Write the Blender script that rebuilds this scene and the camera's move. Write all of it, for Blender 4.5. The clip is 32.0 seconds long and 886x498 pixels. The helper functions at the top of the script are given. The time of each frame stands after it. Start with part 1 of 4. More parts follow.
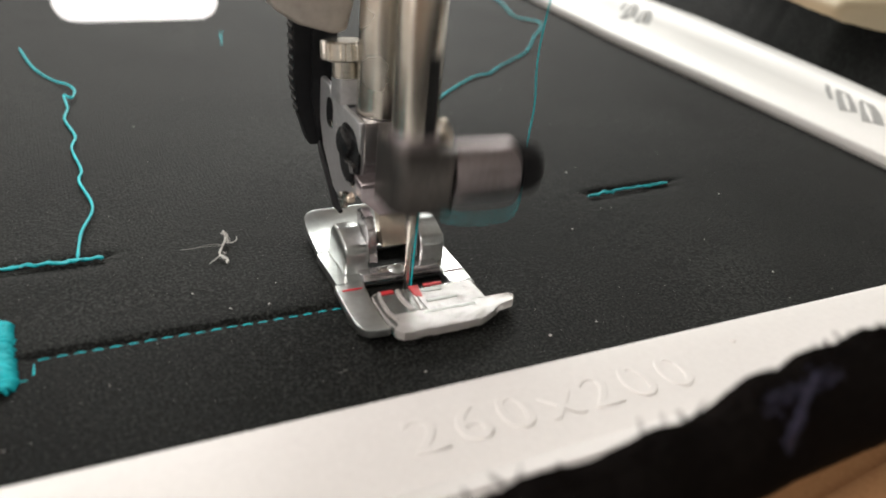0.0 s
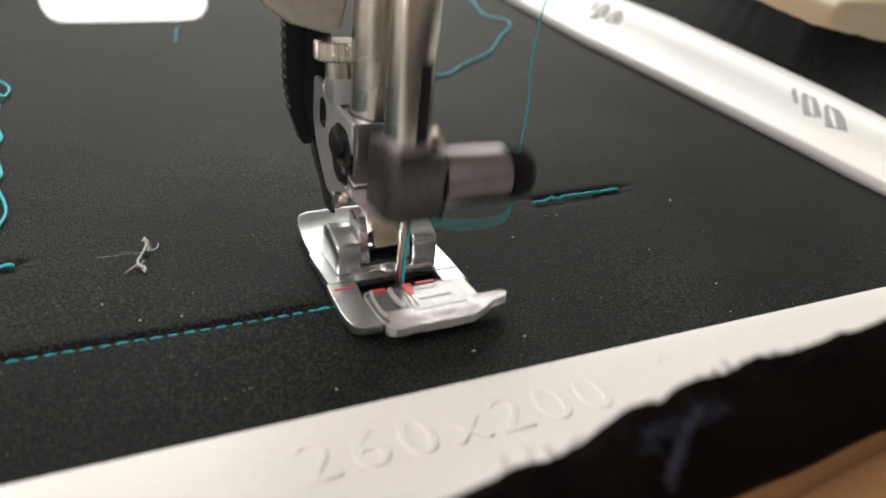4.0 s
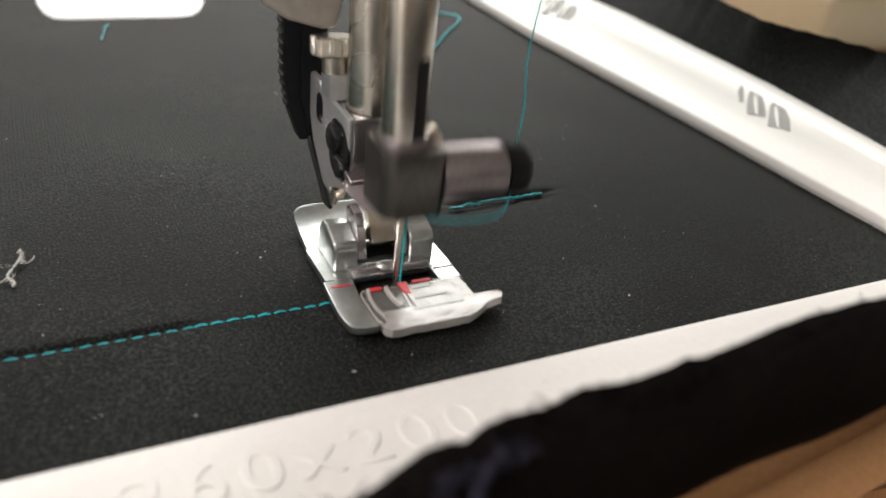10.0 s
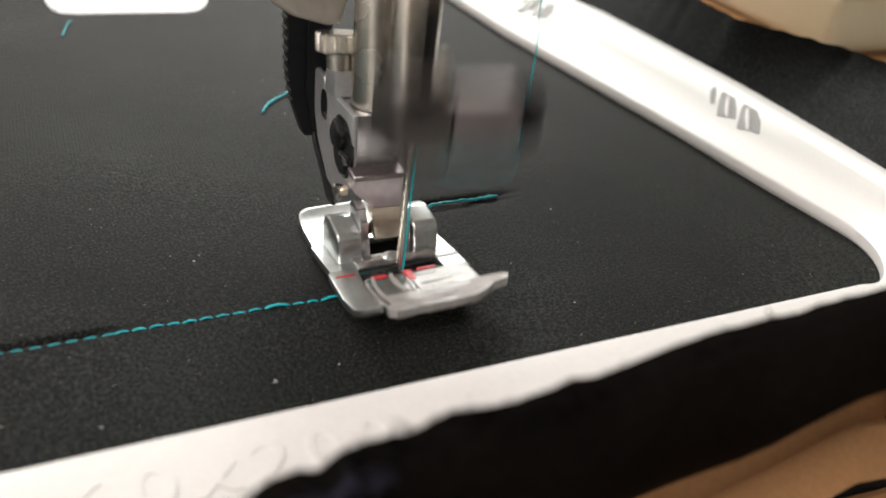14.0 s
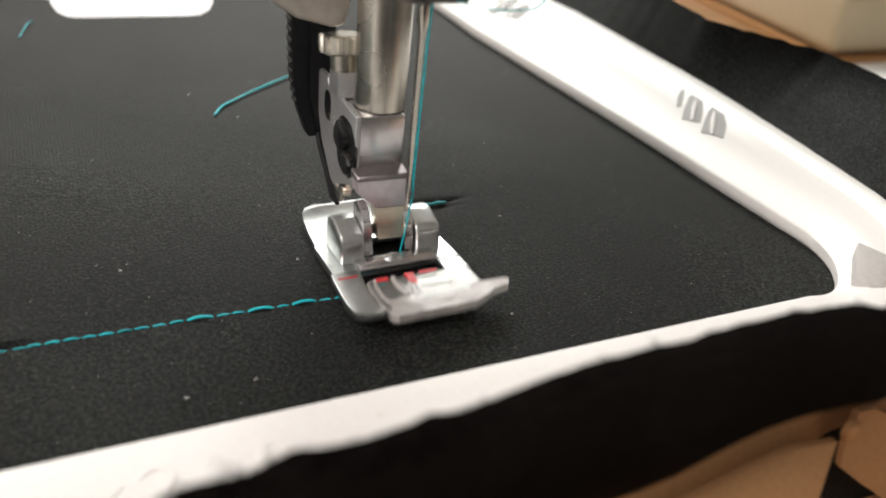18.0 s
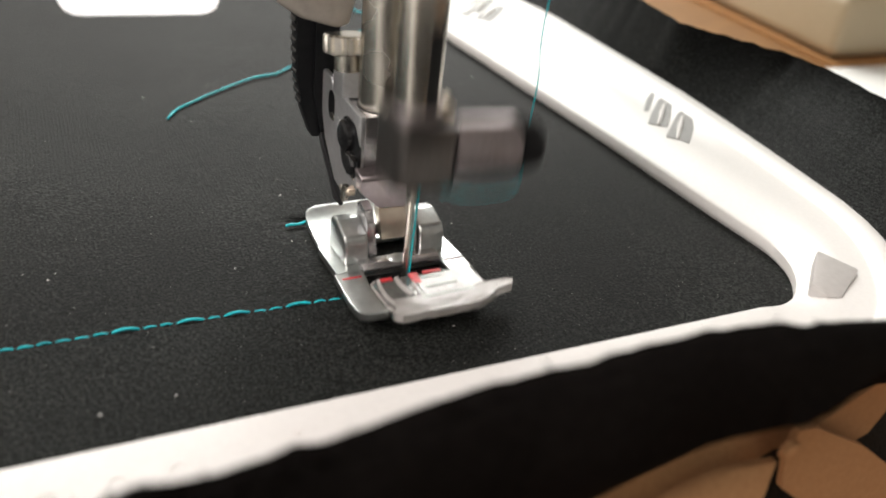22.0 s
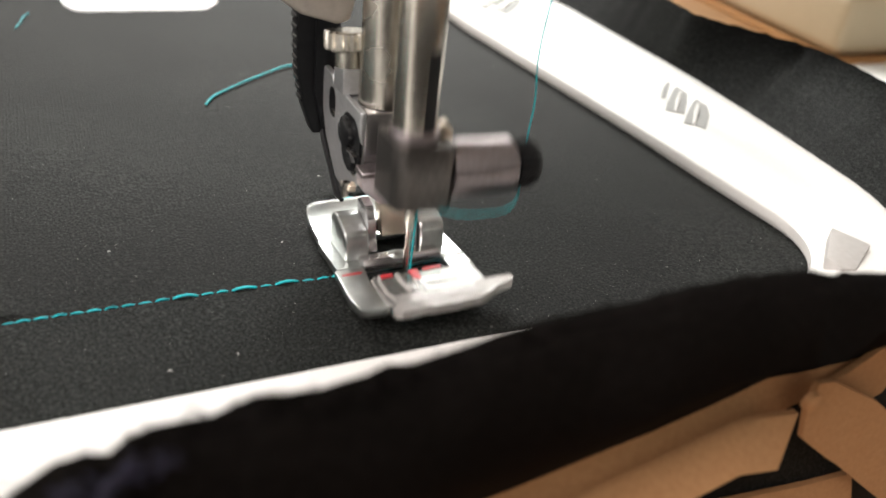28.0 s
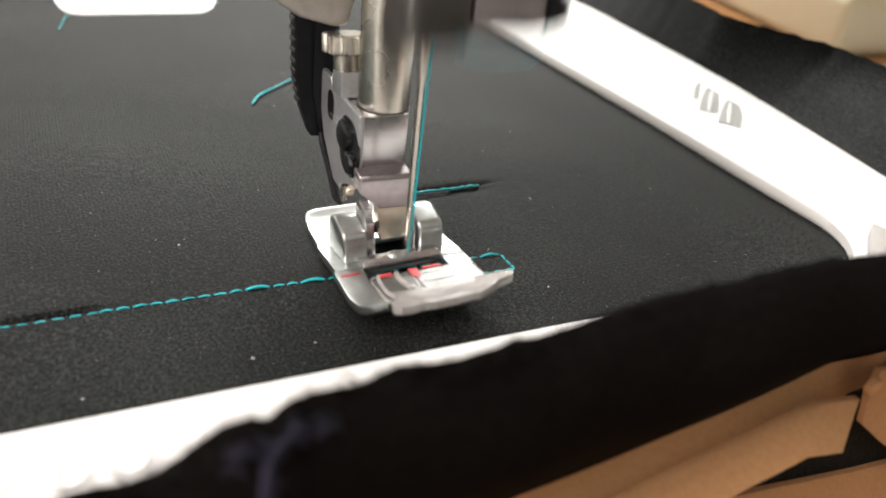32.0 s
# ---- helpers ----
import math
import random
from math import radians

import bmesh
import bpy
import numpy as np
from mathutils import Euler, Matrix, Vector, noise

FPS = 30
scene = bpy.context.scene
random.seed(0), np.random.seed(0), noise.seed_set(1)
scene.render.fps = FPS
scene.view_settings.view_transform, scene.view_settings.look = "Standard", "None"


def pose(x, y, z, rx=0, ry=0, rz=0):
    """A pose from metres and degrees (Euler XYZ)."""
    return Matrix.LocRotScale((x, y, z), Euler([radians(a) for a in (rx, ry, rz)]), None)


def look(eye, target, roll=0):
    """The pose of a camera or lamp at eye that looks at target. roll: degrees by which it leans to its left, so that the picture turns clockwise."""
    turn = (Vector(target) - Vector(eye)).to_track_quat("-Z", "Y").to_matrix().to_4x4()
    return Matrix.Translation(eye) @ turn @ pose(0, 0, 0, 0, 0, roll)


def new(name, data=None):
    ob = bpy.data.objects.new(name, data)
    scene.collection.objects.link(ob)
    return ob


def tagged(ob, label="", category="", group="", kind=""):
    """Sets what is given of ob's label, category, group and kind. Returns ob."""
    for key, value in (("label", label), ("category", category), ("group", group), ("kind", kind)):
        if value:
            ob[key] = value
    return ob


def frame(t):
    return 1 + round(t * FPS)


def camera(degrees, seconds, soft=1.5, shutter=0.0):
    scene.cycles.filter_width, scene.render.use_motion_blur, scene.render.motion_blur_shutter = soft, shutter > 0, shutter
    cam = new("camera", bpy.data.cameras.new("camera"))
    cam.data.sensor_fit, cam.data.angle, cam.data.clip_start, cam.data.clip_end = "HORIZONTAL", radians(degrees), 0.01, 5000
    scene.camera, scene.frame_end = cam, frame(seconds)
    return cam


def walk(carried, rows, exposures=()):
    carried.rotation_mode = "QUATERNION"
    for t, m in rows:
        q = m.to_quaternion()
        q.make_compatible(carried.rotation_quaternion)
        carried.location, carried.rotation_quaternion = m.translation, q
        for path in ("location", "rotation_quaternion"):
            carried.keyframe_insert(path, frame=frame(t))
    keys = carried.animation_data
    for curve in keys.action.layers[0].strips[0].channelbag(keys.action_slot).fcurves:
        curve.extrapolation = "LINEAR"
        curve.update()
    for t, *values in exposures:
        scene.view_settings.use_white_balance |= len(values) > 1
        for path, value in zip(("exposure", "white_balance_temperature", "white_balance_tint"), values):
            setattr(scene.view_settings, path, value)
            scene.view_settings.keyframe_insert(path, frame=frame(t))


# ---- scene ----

### Objective
Working from the lines above, reproduce the material exactly and exclude its pictures.

### Solution for this task
Write the Blender script that rebuilds this scene and the camera's move. Write all of it, for Blender 4.5. The clip is 32.0 seconds long and 886x498 pixels. The helper functions at the top of the script are given. The time of each frame stands after it. Start with part 1 of 4. More parts follow.
0.0 s
4.0 s
10.0 s
14.0 s
18.0 s
22.0 s
28.0 s
32.0 s
# ---- helpers ----
import math
import random
from math import radians

import bmesh
import bpy
import numpy as np
from mathutils import Euler, Matrix, Vector, noise

FPS = 30
scene = bpy.context.scene
random.seed(0), np.random.seed(0), noise.seed_set(1)
scene.render.fps = FPS
scene.view_settings.view_transform, scene.view_settings.look = "Standard", "None"


def pose(x, y, z, rx=0, ry=0, rz=0):
    """A pose from metres and degrees (Euler XYZ)."""
    return Matrix.LocRotScale((x, y, z), Euler([radians(a) for a in (rx, ry, rz)]), None)


def look(eye, target, roll=0):
    """The pose of a camera or lamp at eye that looks at target. roll: degrees by which it leans to its left, so that the picture turns clockwise."""
    turn = (Vector(target) - Vector(eye)).to_track_quat("-Z", "Y").to_matrix().to_4x4()
    return Matrix.Translation(eye) @ turn @ pose(0, 0, 0, 0, 0, roll)


def new(name, data=None):
    ob = bpy.data.objects.new(name, data)
    scene.collection.objects.link(ob)
    return ob


def tagged(ob, label="", category="", group="", kind=""):
    """Sets what is given of ob's label, category, group and kind. Returns ob."""
    for key, value in (("label", label), ("category", category), ("group", group), ("kind", kind)):
        if value:
            ob[key] = value
    return ob


def frame(t):
    return 1 + round(t * FPS)


def camera(degrees, seconds, soft=1.5, shutter=0.0):
    scene.cycles.filter_width, scene.render.use_motion_blur, scene.render.motion_blur_shutter = soft, shutter > 0, shutter
    cam = new("camera", bpy.data.cameras.new("camera"))
    cam.data.sensor_fit, cam.data.angle, cam.data.clip_start, cam.data.clip_end = "HORIZONTAL", radians(degrees), 0.01, 5000
    scene.camera, scene.frame_end = cam, frame(seconds)
    return cam


def walk(carried, rows, exposures=()):
    carried.rotation_mode = "QUATERNION"
    for t, m in rows:
        q = m.to_quaternion()
        q.make_compatible(carried.rotation_quaternion)
        carried.location, carried.rotation_quaternion = m.translation, q
        for path in ("location", "rotation_quaternion"):
            carried.keyframe_insert(path, frame=frame(t))
    keys = carried.animation_data
    for curve in keys.action.layers[0].strips[0].channelbag(keys.action_slot).fcurves:
        curve.extrapolation = "LINEAR"
        curve.update()
    for t, *values in exposures:
        scene.view_settings.use_white_balance |= len(values) > 1
        for path, value in zip(("exposure", "white_balance_temperature", "white_balance_tint"), values):
            setattr(scene.view_settings, path, value)
            scene.view_settings.keyframe_insert(path, frame=frame(t))


# ---- scene ----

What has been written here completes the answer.